I'm making this it's own post instead of commenting on one cause it's kind of just a rant and it's kind of just me being cranky.
When we fight anti-fatness with phrases like "size doesn't indicate health" it's not about saying that being healthy is the pinnacle of humanness or the bar that needs to be surpassed to deserve respect. It is literally a response to the concern trolling of "I'm just worried about your health" and shit.
It is responding to that specific criticism and trying to spread that knowledge to people who genuinely are concerned about their/their loved one's health solely for the reason of them being fat. It is about counteracting the narrative that being fat is inherently unhealthy, slobbish, an indicator of laziness and a sedentary lifestyle. It is fighting the idea that if a fat person is sick, it is "their own fault" because they have "chosen" to be fat.
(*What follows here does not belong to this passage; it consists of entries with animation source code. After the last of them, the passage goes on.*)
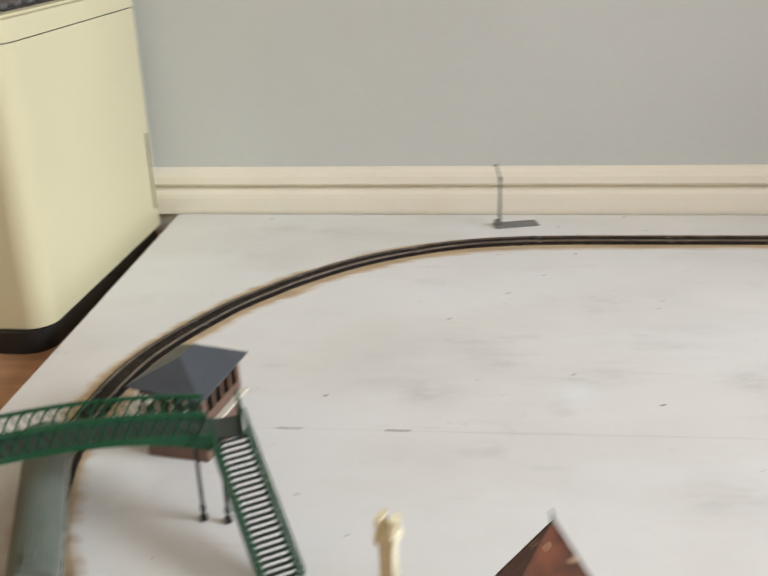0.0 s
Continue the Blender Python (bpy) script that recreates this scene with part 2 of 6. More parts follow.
def mottled(m, stain, scale, amount, gloss=0.2):
    """Lays uneven dark staining over a finished material and dulls its sheen."""
    n, k = m.node_tree.nodes, m.node_tree.links.new
    b = n["Principled BSDF"]
    old = b.inputs["Base Color"].links[0].from_socket
    at, t, r, mix = n.new("ShaderNodeTexCoord"), n.new("ShaderNodeTexNoise"), n.new("ShaderNodeMapRange"), n.new("ShaderNodeMix")
    t.inputs["Scale"].default_value, t.inputs["Detail"].default_value, t.inputs["Roughness"].default_value = scale, 6, 0.65
    r.inputs["From Min"].default_value, r.inputs["From Max"].default_value, r.inputs["To Max"].default_value = 0.46, 0.66, amount
    mix.data_type = "RGBA"
    mix.inputs["B"].default_value = (*stain, 1)
    k(at.outputs["Object"], t.inputs["Vector"])
    k(t.outputs["Fac"], r.inputs["Value"])
    k(r.outputs[0], mix.inputs["Factor"])
    k(old, mix.inputs["A"])
    m.node_tree.links.remove(b.inputs["Base Color"].links[0])
    k(mix.outputs["Result"], b.inputs["Base Color"])
    b.inputs["Specular IOR Level"].default_value = gloss
    return m


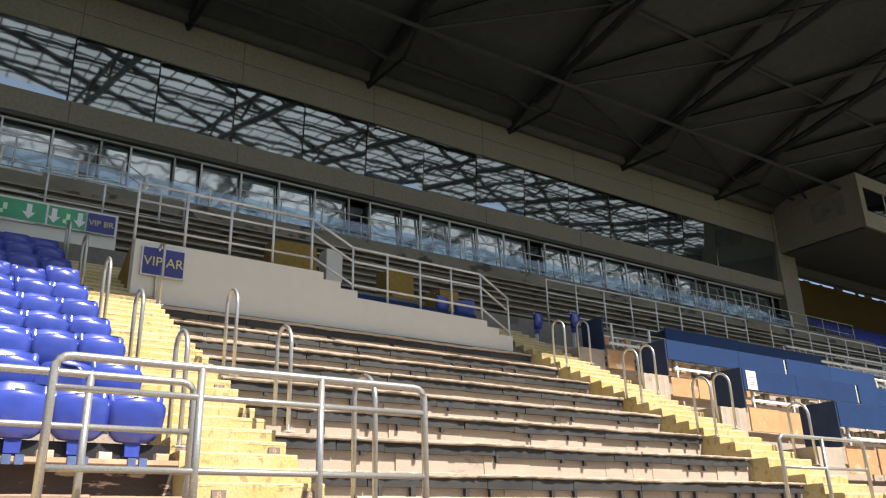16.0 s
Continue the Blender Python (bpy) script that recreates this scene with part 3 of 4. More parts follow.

It is quite literally trying to decouple the assumed connection between size and health. Breaking that connection is good for everyone, fat and thin, healthy and chronically ill. Once that connection is broken it breaks the assumption that a chronically ill fat person "just needs to lose weight", or that a chronically ill thin person must be "faking it" because they're thin so they "look healthy".
It's not about who deserves respect, it's about society having decided there is a connection that doesn't exist and that connection harming everyone.
So hell yeah people don't have to be healthy to deserve respect. But that's not what the conversation is about in that moment. Because the fat haters aren't saying that fat people don't deserve respect (even though they're acting that way), they're saying that being fat is making a choice to be unhealthy so when they say to lose weight it isn't disrespectful, it's actually caring. They're not talking about the healthiness, they're talking about why they can be assholes without it being bad.